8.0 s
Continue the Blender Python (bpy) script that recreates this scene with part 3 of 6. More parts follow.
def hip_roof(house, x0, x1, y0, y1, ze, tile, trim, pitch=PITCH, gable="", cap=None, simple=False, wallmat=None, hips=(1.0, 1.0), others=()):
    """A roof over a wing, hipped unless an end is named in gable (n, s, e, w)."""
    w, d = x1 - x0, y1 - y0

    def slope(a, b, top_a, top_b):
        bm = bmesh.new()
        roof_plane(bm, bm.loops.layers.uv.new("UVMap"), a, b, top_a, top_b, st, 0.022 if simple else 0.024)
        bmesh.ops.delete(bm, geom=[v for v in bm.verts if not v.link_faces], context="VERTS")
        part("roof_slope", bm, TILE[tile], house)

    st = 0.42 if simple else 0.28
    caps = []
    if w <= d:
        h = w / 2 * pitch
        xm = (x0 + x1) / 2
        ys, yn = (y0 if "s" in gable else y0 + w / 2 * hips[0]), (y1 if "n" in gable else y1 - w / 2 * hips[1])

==

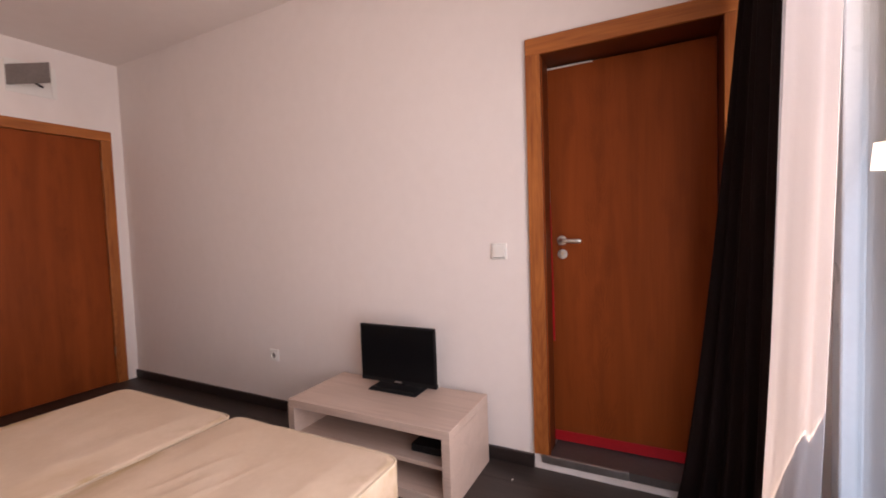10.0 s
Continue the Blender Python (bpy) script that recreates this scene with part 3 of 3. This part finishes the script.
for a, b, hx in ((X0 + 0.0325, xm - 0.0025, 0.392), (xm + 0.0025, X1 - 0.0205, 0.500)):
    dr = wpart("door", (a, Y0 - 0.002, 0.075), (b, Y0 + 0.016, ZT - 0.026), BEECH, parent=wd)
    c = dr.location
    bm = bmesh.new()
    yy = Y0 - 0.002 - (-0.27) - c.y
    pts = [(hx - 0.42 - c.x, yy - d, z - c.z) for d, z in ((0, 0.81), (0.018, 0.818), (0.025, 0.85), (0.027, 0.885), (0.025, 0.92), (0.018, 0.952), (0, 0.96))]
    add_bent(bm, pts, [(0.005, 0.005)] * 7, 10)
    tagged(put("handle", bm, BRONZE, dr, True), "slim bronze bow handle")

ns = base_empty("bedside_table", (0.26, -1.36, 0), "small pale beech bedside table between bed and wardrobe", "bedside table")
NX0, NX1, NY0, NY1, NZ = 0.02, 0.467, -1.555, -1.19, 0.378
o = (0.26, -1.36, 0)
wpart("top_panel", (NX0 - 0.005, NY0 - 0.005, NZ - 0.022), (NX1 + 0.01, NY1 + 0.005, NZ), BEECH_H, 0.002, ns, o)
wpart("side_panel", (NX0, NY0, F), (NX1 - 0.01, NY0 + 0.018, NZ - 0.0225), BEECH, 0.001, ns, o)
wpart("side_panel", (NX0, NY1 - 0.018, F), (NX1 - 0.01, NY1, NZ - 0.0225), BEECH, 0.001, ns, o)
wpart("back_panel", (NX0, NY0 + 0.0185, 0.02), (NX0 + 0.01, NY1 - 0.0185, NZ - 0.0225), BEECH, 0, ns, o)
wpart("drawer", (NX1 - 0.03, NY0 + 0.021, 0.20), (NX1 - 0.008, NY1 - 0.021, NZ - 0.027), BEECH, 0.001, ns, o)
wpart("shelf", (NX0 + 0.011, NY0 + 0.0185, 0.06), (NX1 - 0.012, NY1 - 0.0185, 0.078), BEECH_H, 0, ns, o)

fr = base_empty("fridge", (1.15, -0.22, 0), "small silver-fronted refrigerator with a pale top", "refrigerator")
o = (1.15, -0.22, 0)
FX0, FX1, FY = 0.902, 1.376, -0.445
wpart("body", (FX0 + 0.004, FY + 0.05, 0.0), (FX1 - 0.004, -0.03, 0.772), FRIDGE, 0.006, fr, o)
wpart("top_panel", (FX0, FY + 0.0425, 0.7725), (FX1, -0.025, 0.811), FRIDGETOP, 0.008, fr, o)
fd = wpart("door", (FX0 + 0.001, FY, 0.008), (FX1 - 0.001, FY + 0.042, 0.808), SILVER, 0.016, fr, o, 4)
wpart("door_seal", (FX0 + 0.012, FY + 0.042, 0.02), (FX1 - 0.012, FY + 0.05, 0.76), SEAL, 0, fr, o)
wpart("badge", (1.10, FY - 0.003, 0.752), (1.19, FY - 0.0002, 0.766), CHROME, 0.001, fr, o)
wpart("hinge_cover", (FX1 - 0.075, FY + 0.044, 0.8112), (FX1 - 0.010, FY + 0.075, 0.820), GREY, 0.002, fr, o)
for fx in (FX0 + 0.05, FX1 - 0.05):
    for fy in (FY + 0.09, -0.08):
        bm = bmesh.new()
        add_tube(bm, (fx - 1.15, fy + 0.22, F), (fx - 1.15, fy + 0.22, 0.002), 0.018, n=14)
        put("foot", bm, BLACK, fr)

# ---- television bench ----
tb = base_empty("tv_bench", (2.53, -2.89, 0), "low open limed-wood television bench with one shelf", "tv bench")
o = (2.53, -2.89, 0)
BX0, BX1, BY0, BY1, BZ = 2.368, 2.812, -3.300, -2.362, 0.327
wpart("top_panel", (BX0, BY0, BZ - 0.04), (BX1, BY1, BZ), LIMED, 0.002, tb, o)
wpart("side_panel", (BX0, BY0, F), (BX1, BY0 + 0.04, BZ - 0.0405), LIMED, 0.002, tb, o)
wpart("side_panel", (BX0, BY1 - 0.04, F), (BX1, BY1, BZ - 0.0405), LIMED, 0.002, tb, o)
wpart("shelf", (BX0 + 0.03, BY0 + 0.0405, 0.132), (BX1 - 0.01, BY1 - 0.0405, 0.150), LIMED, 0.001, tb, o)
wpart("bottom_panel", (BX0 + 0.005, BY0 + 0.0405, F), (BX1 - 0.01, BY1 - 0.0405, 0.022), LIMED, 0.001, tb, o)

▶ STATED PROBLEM
Begin at the line that has "More parts follow.", stop after the line that has "ys, yn = (y0", and repeat exactly those lines, nothing more.

▶ THE REPLY
Continue the Blender Python (bpy) script that recreates this scene with part 3 of 6. More parts follow.
def hip_roof(house, x0, x1, y0, y1, ze, tile, trim, pitch=PITCH, gable="", cap=None, simple=False, wallmat=None, hips=(1.0, 1.0), others=()):
    """A roof over a wing, hipped unless an end is named in gable (n, s, e, w)."""
    w, d = x1 - x0, y1 - y0

    def slope(a, b, top_a, top_b):
        bm = bmesh.new()
        roof_plane(bm, bm.loops.layers.uv.new("UVMap"), a, b, top_a, top_b, st, 0.022 if simple else 0.024)
        bmesh.ops.delete(bm, geom=[v for v in bm.verts if not v.link_faces], context="VERTS")
        part("roof_slope", bm, TILE[tile], house)

    st = 0.42 if simple else 0.28
    caps = []
    if w <= d:
        h = w / 2 * pitch
        xm = (x0 + x1) / 2
        ys, yn = (y0 if "s" in gable else y0 + w / 2 * hips[0]), (y1 if "n" in gable else y1 - w / 2 * hips[1])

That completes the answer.